Smaller metropolitan areas appear to be leading the country in a return to normal levels of economic and housing activity the National Association of Home Builders (NAHB) said today. The associations Leading Markets Index, product in conjunction with First American Title Insurance, shows 54 metropolitan areas are currently operating above the LMI’s baseline level and NBHA says “most of them” are what are considered small markets. The index’s nationwide score of .86 indicates that, based on current permits, prices and employment data, the nationwide market is running at 86 percent of normal economic and housing activity.
NAHB tracks 350 metro areas for its index which replaces the older Improving Markets list. The index uses the same data bases as Improving Markets; employment information from the Bureau of Labor Statistics, home prices provided by Freddie Mac, but shifts the focus from identifying markets that have recently begun to recover to identifying areas that are approaching and exceeding previous normal levels of economic and housing activity.
Each market is scored by taking its average permit, price, and employment levels for the past 12 months and dividing each by its annual average over the last period of normal growth. For single-family permits and home prices, 2000-2003 is used as the last normal period, and for employment, 2007 is the base comparison. The three components are then averaged to provide an overall score for each market; a national score is calculated based on national measures of the three metrics. An index value above one indicates that a market has advanced beyond its previous normal level of economic activity.

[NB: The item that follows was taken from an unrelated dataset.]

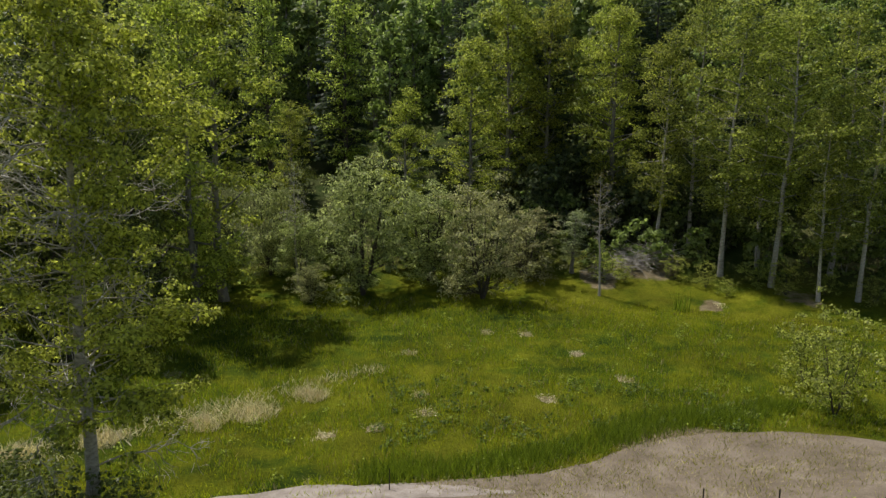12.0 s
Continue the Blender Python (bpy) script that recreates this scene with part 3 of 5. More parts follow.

Because the October government shutdown limited access to much of the needed data NAHB combined the November and December LMI reports. The figures for November showed that 55 housing markets were operating at or above their last normal levels and the nationwide market was operating at 85 percent of normal growth.
“This index shows that most housing markets across the nation are continuing a slow, gradual climb back to normal levels,” said NAHB Chairman Rick Judson. “Policymakers must guard against actions that could impede or even reverse the modest gains of the past year.”
Noting that smaller metros accounted for most of the 54 markets on the current LMI that are at or above normal levels, NAHB Chief Economist David Crowe said that “smaller markets are leading the way, particularly where energy is the primary economic driver. Nearly half of the markets in the top 54 are in the energy states of Texas, Louisiana, North Dakota, Wyoming and Montana.”
“The fact that more than 125 markets on this month’s LMI are showing activity levels of at least 90 percent of previous norms bodes well for a continuing housing recovery in 2014,” said Kurt Pfotenhauer, vice chairman of First American Title.
Baton Rouge, La., tops the list of major metros on the LMI, with a score of 1.42 – or 42 percent better than its last normal market level. Other major metros at the top of the list include Honolulu, Oklahoma City, Austin and Houston, Texas, as well as Pittsburgh – all of whose LMI scores indicate that their market activity now exceeds previous norms.
Looking at smaller metros, both Odessa and Midland, Texas, boast LMI scores of 2.0 or better, meaning that their markets are now at double their strength prior to the recession. Also at the top of the list of smaller metros are Casper, Wyo.; Bismarck, N.D.; and Grand Forks, N.D., respectively.